EXERCISE BRIEF
Reproduce all the entries precisely.

= = = = = = =

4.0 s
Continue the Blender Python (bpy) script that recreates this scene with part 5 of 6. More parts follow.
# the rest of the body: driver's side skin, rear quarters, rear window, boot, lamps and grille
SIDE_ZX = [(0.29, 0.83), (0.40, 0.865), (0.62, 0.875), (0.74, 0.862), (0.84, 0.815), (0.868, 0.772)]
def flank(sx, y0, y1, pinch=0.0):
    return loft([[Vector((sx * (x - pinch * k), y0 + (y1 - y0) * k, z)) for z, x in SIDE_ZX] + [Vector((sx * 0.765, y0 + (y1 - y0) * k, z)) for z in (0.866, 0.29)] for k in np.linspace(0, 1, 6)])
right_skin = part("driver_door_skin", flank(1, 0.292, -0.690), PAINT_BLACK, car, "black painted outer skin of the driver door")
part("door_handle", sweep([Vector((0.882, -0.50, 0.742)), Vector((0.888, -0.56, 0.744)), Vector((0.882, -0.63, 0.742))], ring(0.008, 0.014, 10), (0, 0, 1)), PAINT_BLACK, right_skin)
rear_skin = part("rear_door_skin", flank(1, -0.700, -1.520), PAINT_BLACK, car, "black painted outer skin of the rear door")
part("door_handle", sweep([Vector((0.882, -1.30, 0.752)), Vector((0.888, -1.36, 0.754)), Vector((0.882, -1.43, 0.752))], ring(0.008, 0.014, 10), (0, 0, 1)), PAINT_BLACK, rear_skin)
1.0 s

= = = = = = =

ANSWER FOR THIS EXERCISE
4.0 s
Continue the Blender Python (bpy) script that recreates this scene with part 5 of 6. More parts follow.
# the rest of the body: driver's side skin, rear quarters, rear window, boot, lamps and grille
SIDE_ZX = [(0.29, 0.83), (0.40, 0.865), (0.62, 0.875), (0.74, 0.862), (0.84, 0.815), (0.868, 0.772)]
def flank(sx, y0, y1, pinch=0.0):
    return loft([[Vector((sx * (x - pinch * k), y0 + (y1 - y0) * k, z)) for z, x in SIDE_ZX] + [Vector((sx * 0.765, y0 + (y1 - y0) * k, z)) for z in (0.866, 0.29)] for k in np.linspace(0, 1, 6)])
right_skin = part("driver_door_skin", flank(1, 0.292, -0.690), PAINT_BLACK, car, "black painted outer skin of the driver door")
part("door_handle", sweep([Vector((0.882, -0.50, 0.742)), Vector((0.888, -0.56, 0.744)), Vector((0.882, -0.63, 0.742))], ring(0.008, 0.014, 10), (0, 0, 1)), PAINT_BLACK, right_skin)
rear_skin = part("rear_door_skin", flank(1, -0.700, -1.520), PAINT_BLACK, car, "black painted outer skin of the rear door")
part("door_handle", sweep([Vector((0.882, -1.30, 0.752)), Vector((0.888, -1.36, 0.754)), Vector((0.882, -1.43, 0.752))], ring(0.008, 0.014, 10), (0, 0, 1)), PAINT_BLACK, rear_skin)
1.0 s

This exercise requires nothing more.